══ Listed records ══
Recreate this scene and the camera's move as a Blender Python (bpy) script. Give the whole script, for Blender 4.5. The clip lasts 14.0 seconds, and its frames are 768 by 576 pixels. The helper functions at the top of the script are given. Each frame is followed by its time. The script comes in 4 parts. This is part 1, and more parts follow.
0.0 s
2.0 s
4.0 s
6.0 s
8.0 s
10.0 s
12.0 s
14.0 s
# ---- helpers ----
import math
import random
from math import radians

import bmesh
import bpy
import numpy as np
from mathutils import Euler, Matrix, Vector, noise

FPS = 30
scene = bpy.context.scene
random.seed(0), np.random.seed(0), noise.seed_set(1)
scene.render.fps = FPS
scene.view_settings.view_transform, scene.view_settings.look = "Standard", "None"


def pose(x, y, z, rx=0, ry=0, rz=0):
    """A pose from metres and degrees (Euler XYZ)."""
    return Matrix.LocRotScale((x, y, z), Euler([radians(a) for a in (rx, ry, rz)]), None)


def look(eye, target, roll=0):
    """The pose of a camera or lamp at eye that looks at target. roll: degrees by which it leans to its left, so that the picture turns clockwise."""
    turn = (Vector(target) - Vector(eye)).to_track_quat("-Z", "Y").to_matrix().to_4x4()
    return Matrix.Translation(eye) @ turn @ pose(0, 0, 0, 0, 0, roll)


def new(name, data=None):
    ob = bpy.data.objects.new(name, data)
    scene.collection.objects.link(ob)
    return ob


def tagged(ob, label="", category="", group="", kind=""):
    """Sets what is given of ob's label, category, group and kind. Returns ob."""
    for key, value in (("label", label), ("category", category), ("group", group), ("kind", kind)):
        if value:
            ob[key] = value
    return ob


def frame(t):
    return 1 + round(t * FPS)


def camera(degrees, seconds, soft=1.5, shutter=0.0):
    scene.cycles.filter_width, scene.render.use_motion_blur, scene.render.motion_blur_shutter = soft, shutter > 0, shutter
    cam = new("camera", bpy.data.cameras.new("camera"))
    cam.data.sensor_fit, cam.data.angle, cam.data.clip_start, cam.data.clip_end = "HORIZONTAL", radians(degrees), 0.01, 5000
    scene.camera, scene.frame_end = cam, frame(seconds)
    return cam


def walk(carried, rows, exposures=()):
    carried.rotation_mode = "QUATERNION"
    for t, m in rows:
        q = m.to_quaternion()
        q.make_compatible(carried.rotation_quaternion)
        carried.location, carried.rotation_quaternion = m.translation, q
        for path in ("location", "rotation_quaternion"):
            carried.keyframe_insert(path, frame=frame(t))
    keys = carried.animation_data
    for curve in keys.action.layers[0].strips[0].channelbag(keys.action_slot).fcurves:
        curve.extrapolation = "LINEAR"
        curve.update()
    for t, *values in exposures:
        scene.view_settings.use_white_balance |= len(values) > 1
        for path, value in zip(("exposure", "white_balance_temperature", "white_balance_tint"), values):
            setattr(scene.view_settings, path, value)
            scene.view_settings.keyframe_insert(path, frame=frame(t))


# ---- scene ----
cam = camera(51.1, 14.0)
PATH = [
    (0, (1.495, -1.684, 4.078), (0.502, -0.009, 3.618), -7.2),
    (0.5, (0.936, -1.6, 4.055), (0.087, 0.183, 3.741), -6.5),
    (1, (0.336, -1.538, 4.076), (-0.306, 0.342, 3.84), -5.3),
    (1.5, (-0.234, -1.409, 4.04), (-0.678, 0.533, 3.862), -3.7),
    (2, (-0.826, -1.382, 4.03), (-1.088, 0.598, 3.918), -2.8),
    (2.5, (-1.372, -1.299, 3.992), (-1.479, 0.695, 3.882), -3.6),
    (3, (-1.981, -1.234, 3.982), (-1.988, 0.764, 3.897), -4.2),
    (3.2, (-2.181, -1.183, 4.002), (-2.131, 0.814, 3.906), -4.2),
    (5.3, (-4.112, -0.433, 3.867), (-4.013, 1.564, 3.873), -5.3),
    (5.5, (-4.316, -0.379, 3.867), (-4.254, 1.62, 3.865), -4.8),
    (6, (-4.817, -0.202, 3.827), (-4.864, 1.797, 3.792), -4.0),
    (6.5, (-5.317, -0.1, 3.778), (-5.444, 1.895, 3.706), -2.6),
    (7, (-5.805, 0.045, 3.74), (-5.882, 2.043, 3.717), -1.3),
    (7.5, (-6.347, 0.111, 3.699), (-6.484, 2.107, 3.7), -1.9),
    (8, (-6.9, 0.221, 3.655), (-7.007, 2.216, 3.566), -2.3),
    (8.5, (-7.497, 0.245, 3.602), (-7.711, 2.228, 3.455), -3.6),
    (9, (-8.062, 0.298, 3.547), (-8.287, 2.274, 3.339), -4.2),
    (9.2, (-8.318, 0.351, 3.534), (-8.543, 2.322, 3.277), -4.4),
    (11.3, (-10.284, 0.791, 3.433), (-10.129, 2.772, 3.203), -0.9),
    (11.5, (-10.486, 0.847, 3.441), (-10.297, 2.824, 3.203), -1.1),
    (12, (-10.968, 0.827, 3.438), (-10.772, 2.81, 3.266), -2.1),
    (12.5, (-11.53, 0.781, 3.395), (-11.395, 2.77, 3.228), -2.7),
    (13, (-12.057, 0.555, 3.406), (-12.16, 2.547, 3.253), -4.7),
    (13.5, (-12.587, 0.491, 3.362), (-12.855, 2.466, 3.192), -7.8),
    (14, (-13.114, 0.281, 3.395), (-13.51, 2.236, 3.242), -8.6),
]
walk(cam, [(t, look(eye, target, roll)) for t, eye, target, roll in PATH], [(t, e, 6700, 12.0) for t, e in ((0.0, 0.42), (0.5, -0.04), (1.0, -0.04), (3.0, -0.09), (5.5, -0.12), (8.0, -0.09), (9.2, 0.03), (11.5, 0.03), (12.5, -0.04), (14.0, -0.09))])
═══
══ Listed records ══
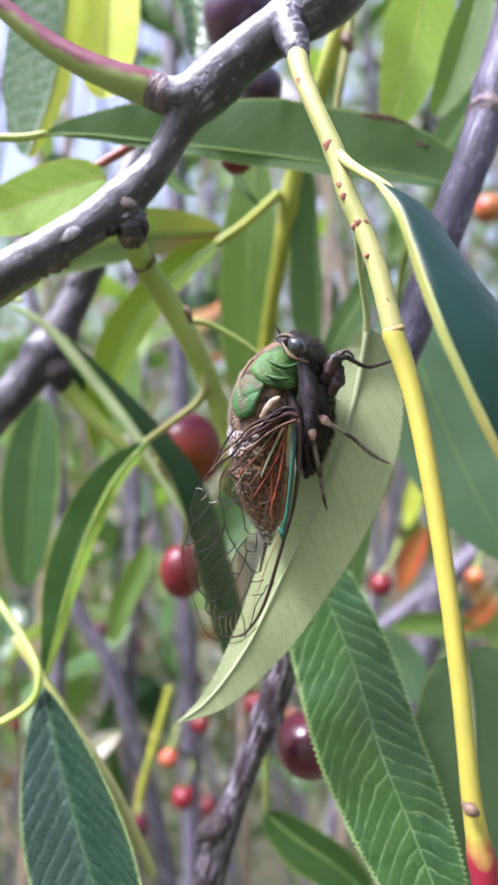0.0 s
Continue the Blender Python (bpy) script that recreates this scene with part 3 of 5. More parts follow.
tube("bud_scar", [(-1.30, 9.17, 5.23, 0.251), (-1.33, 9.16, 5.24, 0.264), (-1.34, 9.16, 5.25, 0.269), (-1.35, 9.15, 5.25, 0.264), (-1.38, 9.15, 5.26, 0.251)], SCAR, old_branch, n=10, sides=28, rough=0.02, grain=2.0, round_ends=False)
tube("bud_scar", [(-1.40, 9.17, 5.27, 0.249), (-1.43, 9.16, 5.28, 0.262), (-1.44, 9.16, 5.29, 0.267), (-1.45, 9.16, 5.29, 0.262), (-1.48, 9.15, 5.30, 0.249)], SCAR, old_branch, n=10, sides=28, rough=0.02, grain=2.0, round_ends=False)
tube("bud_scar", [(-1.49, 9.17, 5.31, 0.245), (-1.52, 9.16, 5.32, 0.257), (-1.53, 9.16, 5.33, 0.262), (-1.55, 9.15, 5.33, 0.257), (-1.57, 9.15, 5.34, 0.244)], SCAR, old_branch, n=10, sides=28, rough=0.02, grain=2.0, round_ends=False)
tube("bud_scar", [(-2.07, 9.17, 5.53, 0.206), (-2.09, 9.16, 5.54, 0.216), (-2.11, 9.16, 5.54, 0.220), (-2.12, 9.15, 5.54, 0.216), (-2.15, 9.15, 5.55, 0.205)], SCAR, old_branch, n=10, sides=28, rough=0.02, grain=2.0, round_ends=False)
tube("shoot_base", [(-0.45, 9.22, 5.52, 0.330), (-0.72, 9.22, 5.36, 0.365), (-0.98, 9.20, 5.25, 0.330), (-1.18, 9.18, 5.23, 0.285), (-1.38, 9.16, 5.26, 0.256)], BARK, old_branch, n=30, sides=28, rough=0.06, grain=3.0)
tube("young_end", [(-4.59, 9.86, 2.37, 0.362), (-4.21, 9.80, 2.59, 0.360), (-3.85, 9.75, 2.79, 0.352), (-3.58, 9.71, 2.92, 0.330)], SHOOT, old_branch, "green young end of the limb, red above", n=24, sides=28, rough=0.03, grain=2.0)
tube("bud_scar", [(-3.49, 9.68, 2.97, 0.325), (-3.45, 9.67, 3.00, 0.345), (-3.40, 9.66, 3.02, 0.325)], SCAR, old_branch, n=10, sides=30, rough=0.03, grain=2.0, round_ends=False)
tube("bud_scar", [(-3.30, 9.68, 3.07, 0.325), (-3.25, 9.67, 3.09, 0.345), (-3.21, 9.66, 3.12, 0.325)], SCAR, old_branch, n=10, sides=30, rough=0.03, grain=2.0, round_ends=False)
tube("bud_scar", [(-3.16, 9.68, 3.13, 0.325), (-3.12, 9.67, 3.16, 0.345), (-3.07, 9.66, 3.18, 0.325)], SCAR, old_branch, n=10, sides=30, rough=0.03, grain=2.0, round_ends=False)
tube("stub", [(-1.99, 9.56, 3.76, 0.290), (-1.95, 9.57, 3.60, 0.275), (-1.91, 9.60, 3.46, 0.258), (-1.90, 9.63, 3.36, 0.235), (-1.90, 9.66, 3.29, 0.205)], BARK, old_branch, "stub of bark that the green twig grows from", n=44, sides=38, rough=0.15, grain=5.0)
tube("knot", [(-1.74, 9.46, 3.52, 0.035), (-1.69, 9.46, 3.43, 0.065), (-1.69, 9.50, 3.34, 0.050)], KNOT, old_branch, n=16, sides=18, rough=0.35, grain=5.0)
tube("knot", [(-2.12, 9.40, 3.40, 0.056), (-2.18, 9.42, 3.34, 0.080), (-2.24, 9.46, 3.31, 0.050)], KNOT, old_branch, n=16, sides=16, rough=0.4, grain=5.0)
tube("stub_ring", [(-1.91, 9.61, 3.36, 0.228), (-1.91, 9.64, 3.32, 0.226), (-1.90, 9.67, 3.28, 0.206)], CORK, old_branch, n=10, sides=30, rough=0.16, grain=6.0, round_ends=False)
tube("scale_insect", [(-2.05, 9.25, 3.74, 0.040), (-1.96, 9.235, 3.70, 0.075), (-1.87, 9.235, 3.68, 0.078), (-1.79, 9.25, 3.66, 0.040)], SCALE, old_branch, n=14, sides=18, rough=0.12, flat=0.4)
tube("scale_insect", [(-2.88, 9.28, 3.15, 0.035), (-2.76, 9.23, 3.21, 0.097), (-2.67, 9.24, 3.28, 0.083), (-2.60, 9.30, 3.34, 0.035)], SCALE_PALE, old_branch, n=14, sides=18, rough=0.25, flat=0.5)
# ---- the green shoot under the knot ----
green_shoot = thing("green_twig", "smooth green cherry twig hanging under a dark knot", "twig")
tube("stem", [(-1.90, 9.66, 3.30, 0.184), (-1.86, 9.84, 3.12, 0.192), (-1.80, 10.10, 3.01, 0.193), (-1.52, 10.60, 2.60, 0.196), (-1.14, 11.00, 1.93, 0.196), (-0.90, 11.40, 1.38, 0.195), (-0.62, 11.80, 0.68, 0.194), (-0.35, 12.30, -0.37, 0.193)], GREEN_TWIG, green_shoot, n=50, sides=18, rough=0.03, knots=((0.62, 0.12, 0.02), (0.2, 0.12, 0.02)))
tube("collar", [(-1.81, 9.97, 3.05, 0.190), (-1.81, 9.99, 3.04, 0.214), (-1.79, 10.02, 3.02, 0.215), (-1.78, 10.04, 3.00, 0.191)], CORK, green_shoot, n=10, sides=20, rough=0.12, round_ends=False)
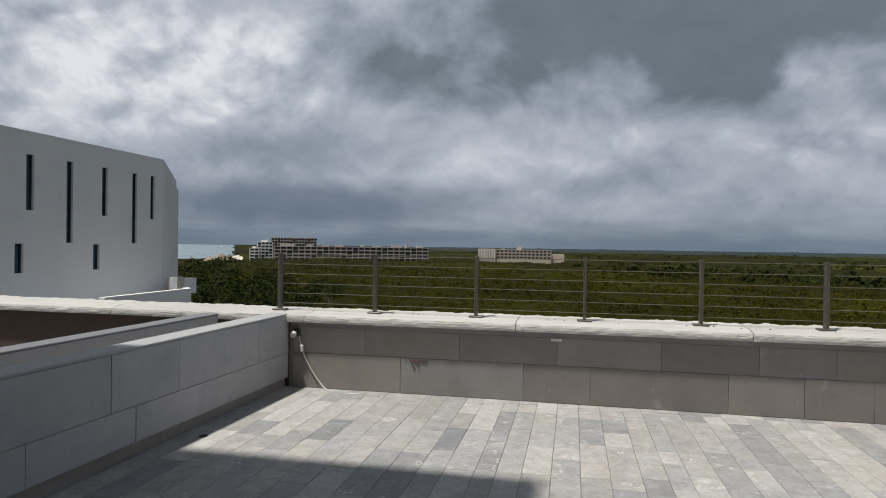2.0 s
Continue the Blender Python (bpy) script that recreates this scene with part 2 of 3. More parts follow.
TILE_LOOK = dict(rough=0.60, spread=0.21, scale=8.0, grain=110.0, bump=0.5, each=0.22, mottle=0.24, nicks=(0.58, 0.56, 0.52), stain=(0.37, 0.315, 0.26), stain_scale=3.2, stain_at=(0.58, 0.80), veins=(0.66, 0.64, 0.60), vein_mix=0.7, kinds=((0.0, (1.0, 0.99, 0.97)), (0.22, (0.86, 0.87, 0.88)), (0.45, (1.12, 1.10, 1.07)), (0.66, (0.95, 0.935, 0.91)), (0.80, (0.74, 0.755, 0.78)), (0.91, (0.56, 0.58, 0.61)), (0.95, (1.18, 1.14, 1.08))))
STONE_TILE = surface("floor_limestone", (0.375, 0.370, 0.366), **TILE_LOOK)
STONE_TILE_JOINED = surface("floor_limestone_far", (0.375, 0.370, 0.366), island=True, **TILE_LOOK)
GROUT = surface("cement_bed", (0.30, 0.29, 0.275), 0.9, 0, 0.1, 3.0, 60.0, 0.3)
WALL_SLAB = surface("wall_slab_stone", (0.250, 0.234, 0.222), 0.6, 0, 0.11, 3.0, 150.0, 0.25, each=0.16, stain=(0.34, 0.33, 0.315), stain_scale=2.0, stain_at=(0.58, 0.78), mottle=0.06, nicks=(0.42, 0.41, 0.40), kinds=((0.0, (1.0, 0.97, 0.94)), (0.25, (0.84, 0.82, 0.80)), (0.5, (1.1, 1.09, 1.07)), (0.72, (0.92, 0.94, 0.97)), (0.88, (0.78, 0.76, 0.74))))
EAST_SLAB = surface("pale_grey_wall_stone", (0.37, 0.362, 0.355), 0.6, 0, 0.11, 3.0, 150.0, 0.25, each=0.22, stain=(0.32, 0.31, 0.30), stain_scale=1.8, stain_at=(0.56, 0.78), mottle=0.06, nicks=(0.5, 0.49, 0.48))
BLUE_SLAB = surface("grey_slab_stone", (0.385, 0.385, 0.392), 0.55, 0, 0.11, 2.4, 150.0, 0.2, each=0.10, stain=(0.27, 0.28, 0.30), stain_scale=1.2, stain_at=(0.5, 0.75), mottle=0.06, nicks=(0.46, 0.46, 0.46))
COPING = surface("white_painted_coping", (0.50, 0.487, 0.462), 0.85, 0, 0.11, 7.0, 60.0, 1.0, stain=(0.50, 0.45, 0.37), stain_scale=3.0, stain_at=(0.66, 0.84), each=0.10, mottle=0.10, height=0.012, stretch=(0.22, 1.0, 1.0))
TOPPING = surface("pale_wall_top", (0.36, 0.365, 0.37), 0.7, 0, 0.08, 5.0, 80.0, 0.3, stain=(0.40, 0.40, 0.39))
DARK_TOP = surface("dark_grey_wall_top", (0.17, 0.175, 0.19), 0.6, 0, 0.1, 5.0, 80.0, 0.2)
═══
What to do:
Using the data above, reproduce exactly the lines from the line that contains "Recreate this scene" through the line that contains "import numpy as np", including both.

Task response:
Recreate this scene and the camera's move as a Blender Python (bpy) script. Give the whole script, for Blender 4.5. The clip lasts 14.0 seconds, and its frames are 768 by 576 pixels. The helper functions at the top of the script are given. Each frame is followed by its time. The script comes in 4 parts. This is part 1, and more parts follow.
0.0 s
2.0 s
4.0 s
6.0 s
8.0 s
10.0 s
12.0 s
14.0 s
# ---- helpers ----
import math
import random
from math import radians

import bmesh
import bpy
import numpy as np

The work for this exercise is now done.